Running out of memory on a host is a particularly nasty scenario. In the Linux kernel, if memory is being overcommitted, it results in the kernel out-of-memory (OOM) killer kicking in. In this talk, Daniel Xu will cover why the Linux kernel OOM killer is surprisingly ineffective and how oomd, a newly opensourced userspace OOM killer, does a more effective and reliable job. Not only does the switch from kernel space to userspace result a more flexible solution, but it also directly translates to better resource utilization. His talk will also do a deep dive into the Linux kernel changes and improvements necessary for oomd to operate.
Out of memory killing has historically happened inside kernel space. On a memory overcommitted linux system, malloc(2) and friends will never fail. However, if an application dereferences the returned pointer and the system has run out of physical memory, the linux kernel is forced to OOM kill one or more processes. This is typically a slow and painful process because the kernel spends an unbounded amount of time swapping in and out pages and evicting the page cache.
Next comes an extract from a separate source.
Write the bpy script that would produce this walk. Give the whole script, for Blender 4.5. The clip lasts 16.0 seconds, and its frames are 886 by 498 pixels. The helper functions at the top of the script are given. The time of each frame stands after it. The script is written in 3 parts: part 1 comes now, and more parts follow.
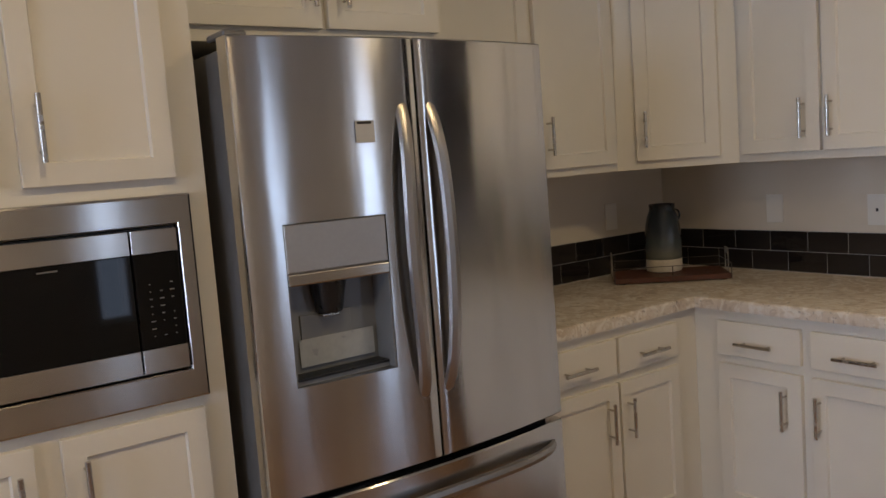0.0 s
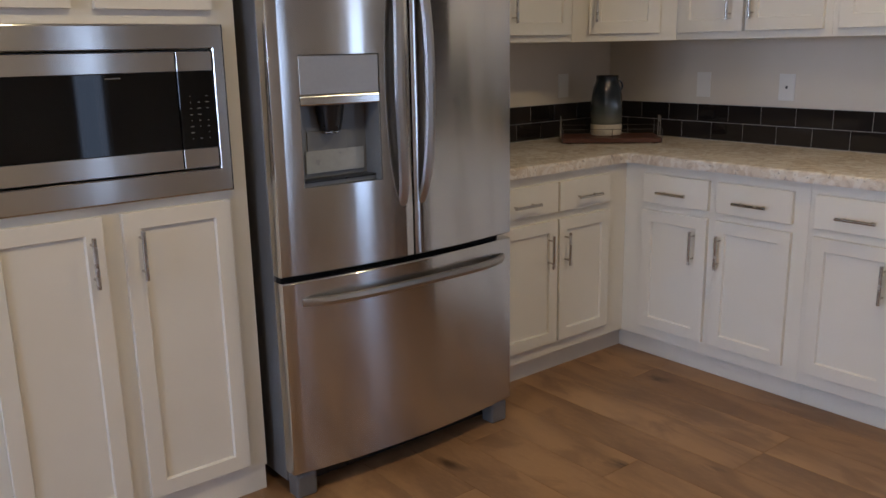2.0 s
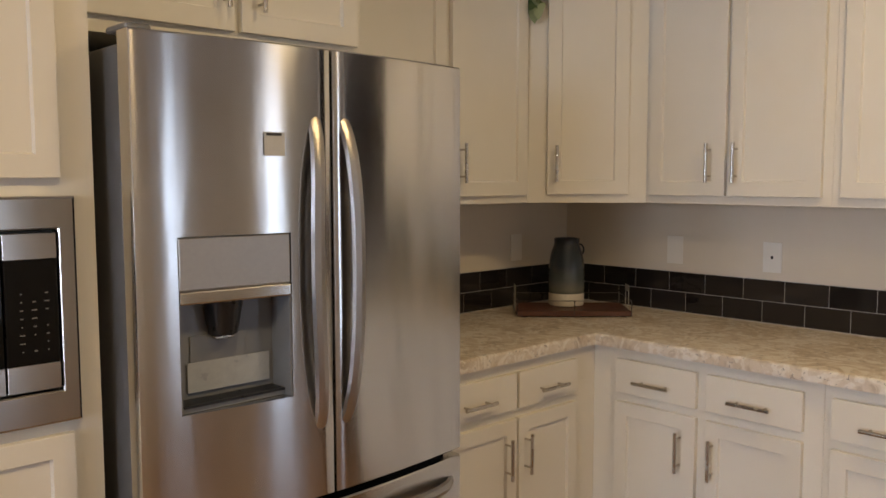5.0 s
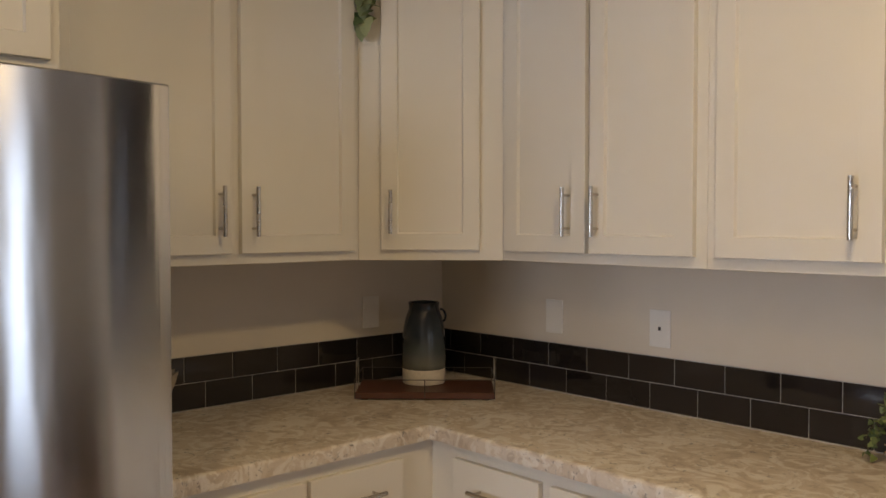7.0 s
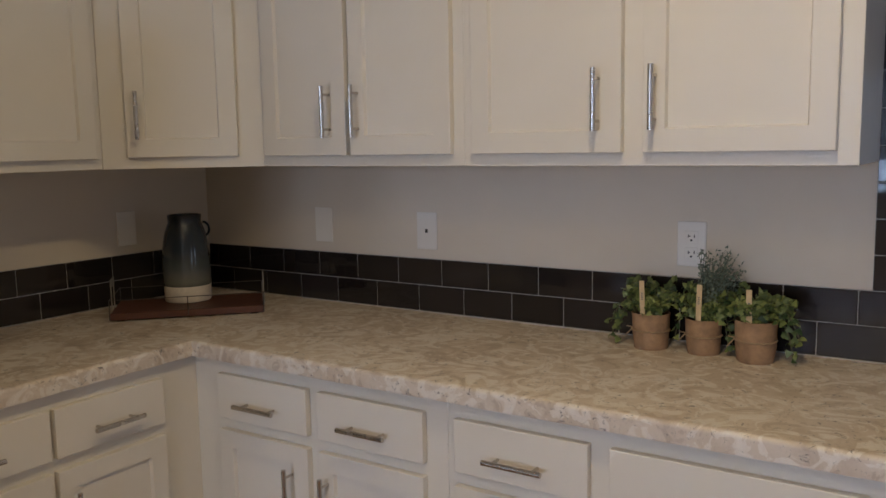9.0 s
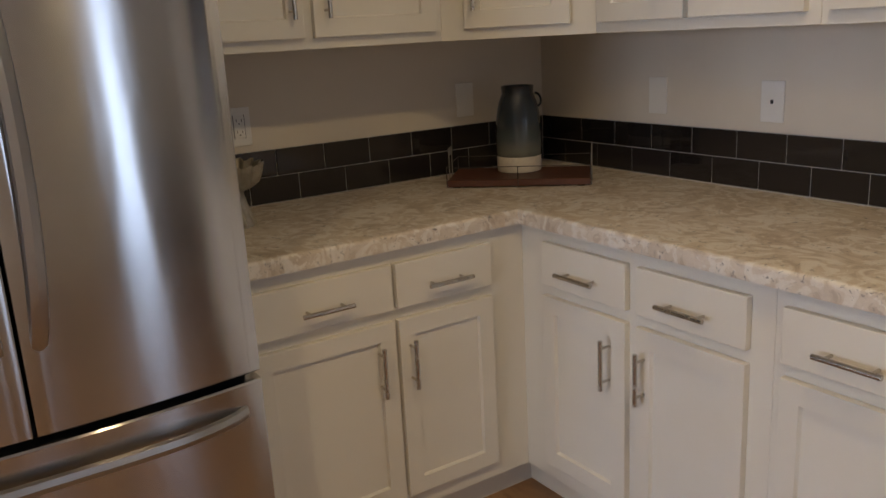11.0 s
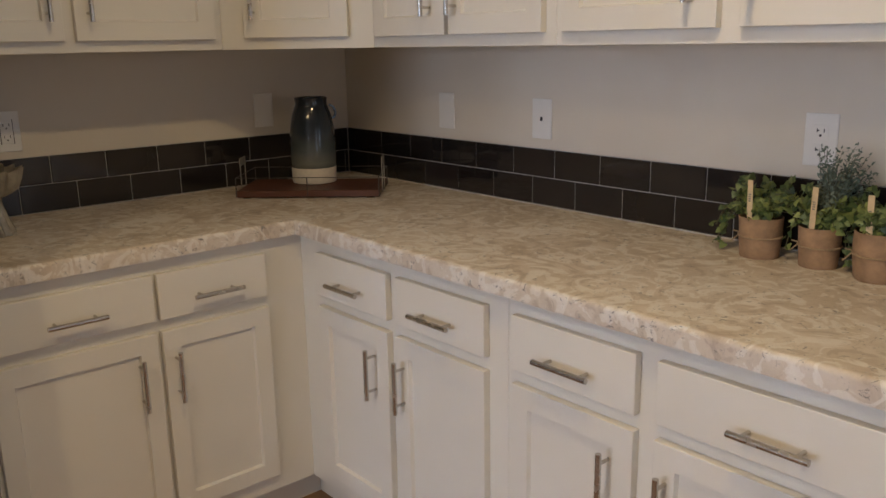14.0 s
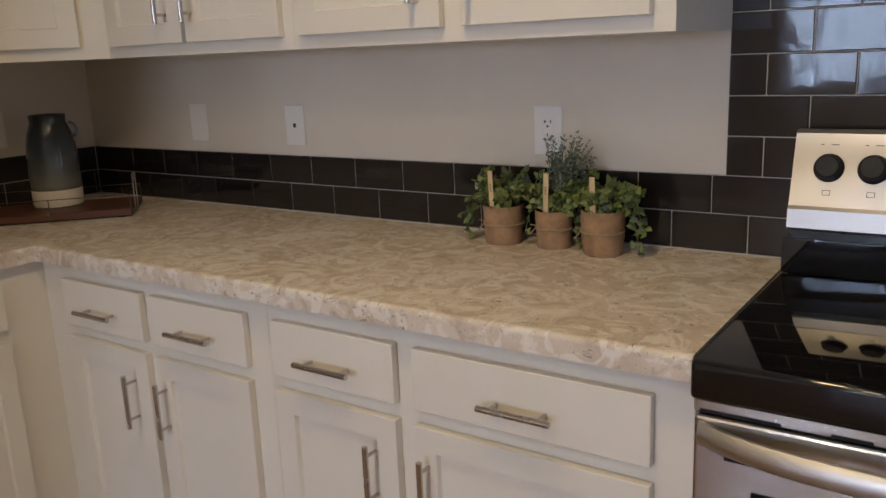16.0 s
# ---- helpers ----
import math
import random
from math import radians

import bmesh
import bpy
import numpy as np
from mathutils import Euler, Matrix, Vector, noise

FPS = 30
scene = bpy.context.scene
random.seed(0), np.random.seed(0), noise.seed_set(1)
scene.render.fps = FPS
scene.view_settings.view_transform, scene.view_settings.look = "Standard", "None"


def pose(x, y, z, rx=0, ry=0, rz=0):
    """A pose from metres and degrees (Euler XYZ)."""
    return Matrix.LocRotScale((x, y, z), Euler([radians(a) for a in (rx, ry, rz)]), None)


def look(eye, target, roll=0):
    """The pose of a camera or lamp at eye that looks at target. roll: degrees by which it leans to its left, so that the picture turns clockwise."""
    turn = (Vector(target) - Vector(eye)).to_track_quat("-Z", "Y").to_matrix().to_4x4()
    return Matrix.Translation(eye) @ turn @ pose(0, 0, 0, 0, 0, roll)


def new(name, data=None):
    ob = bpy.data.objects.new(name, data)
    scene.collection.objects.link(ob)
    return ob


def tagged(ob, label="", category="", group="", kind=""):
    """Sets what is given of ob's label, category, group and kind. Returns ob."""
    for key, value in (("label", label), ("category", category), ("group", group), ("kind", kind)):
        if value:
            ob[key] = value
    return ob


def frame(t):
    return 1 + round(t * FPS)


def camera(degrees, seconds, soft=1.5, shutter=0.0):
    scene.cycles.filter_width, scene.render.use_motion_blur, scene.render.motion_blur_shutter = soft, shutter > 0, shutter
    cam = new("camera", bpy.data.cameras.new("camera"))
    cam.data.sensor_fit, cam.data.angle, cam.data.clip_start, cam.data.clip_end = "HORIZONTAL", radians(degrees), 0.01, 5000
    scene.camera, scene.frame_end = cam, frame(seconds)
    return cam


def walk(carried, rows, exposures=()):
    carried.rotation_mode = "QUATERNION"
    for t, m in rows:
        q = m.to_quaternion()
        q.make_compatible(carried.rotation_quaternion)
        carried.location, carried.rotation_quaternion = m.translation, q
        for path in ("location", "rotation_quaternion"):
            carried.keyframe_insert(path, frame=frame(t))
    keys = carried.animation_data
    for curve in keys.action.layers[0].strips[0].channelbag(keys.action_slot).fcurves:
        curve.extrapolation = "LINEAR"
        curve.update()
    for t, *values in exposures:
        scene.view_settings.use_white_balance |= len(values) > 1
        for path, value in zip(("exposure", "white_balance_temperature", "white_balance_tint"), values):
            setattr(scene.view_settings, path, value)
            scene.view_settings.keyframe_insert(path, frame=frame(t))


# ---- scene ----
cam = camera(55.9, 16.0)
PATH = [
    (0, (2.554, -3.141, 1.472), (0.944, -1.974, 1.263), -4.3),
    (0.5, (2.602, -3.324, 1.465), (1.008, -2.132, 1.272), -4.2),
    (1, (2.659, -3.479, 1.447), (1.11, -2.229, 1.253), -3.3),
    (1.5, (2.828, -3.502, 1.407), (1.284, -2.277, 1.065), -2.6),
    (2, (2.945, -3.521, 1.369), (1.43, -2.303, 0.9), -1.1),
    (2.5, (2.972, -3.508, 1.305), (1.472, -2.329, 0.707), -0.0),
    (3, (2.891, -3.516, 1.352), (1.427, -2.345, 0.656), 0.3),
    (3.5, (2.815, -3.472, 1.401), (1.296, -2.264, 0.918), 0.3),
    (4, (2.662, -3.41, 1.465), (1.188, -2.106, 1.109), 0.7),
    (6.5, (2.407, -2.428, 1.488), (0.922, -1.089, 1.478), -0.4),
    (7, (2.435, -2.246, 1.495), (0.967, -0.889, 1.435), -0.0),
    (7.5, (2.43, -2.17, 1.501), (1.039, -0.739, 1.368), 0.7),
    (8, (2.44, -2.149, 1.503), (1.179, -0.605, 1.341), 0.9),
    (8.5, (2.449, -2.139, 1.481), (1.321, -0.499, 1.288), 0.3),
    (9, (2.456, -2.139, 1.437), (1.368, -0.478, 1.188), -1.0),
    (9.5, (2.432, -2.145, 1.42), (1.152, -0.653, 1.056), -2.9),
    (10, (2.43, -2.167, 1.417), (0.942, -0.904, 0.982), -3.8),
    (12.5, (2.59, -1.877, 1.402), (0.934, -0.886, 0.876), -3.0),
    (13, (2.63, -1.859, 1.398), (1.024, -0.773, 0.905), -2.3),
    (13.5, (2.65, -1.851, 1.398), (1.114, -0.666, 0.911), -1.2),
    (14, (2.665, -1.839, 1.395), (1.198, -0.568, 0.913), -1.0),
    (14.5, (2.69, -1.815, 1.396), (1.301, -0.457, 0.922), -1.6),
    (15, (2.709, -1.804, 1.402), (1.419, -0.348, 0.938), -2.3),
    (15.5, (2.728, -1.791, 1.4), (1.531, -0.252, 0.95), -2.3),
    (16, (2.738, -1.799, 1.366), (1.636, -0.195, 0.904), -2.4),
]
walk(cam, [(t, look(eye, target, roll)) for t, eye, target, roll in PATH],
     exposures=[(0, -0.47, 6500, 10), (0.5, -0.42, 6850, 10), (1, -0.45, 6300, 10), (1.5, -0.48, 5950, 10), (2, -0.32, 5950, 10), (2.5, -0.22, 6100, 10), (3, -0.16, 6200, 10), (3.5, -0.08, 6450, 10), (4, 0.0, 6950, 10),
                (6.5, -0.13, 7350, 10), (7, -0.16, 7250, 10), (8, -0.38, 6550, 10), (9, -0.42, 6300, 10), (10, -0.38, 6550, 10), (12.5, -0.08, 6650, 10), (14, -0.05, 6500, 10), (15, -0.06, 6750, 10), (16, -0.2, 6500, 10)])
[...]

Furthermore, configuring policy is not very flexible while being somewhat complicated.
oomd aims to solve this problem in userspace. oomd leverages cgroupsv2 and newly exposed counters and statistics to monitor a system holistically. oomd takes corrective action in userspace before an OOM occurs in kernel space. Corrective action is configured via a flexible plugin system, in which custom code can be written. By default, this involves killing offending processes. This enables an unparalleled level of flexibility where each workload can have custom protection rules. Furthermore, time spent churning pages in kernelspace is minimized. In practice at Facebook, we've regularly seen 30 minute host lockups go away entirely.